Ministers were very nervous about the whole thing. For despite Roche's keenness to make her big speech and to be upfront, there was a reluctance elsewhere in government to discuss what increased immigration would mean, above all for Labour's core white working-class vote.

This shone through even in the published report: the "social outcomes" it talks about are solely those for immigrants.

And this first-term immigration policy got no mention among the platitudes on the subject in Labour's 1997 manifesto, headed Faster, Firmer, Fairer.

The results were dramatic. In 1995, 55,000 foreigners were granted the right to settle in the UK. By 2005 that had risen to 179,000; last year, with immigration falling thanks to the recession, it was 148,000.

In addition, hundreds of thousands of migrants have come from the new EU member states since 2004, most requiring neither visas nor permission to work or settle. The UK welcomed an estimated net 1.5 million immigrants in the decade to 2008.

Part by accident, part by design, the Government had created its longed-for immigration boom.
But ministers wouldn't talk about it. In part they probably realised the conservatism of their core voters: while ministers might have been passionately in favour of a more diverse society, it wasn't necessarily a debate they wanted to have in working men's clubs in Sheffield or Sunderland.

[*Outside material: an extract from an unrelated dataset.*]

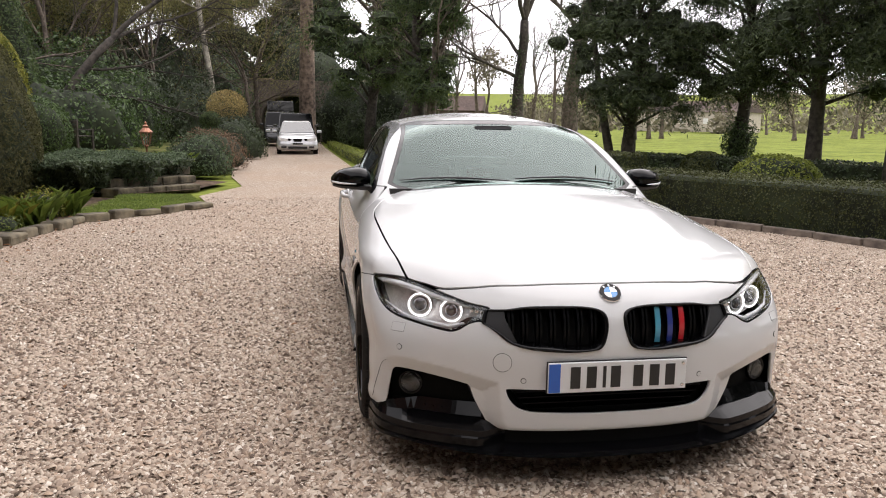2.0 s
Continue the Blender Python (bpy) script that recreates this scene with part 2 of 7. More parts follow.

In part, too, it would have been just too metropolitan an argument to make in such places: London was the real model. Roche was unusual in that she was a London MP, herself of east European Jewish stock.

But Labour ministers elsewhere tend studiously to avoid ever mentioning London. Meanwhile, the capital's capacity to absorb new immigrants depends in large part on its economic vitality and variety. There's not a lot of that in, say, south Yorkshire. And so ministers lost their nerve.

I hope it's not too late now, post-Question Time, for London to make the case for migration.

Of course we're too small a country to afford an open door - but, by the same token, if the immigrants dry up, this city and this country will become a much poorer and less interesting place. Why is it so hard for Gordon Brown to say that?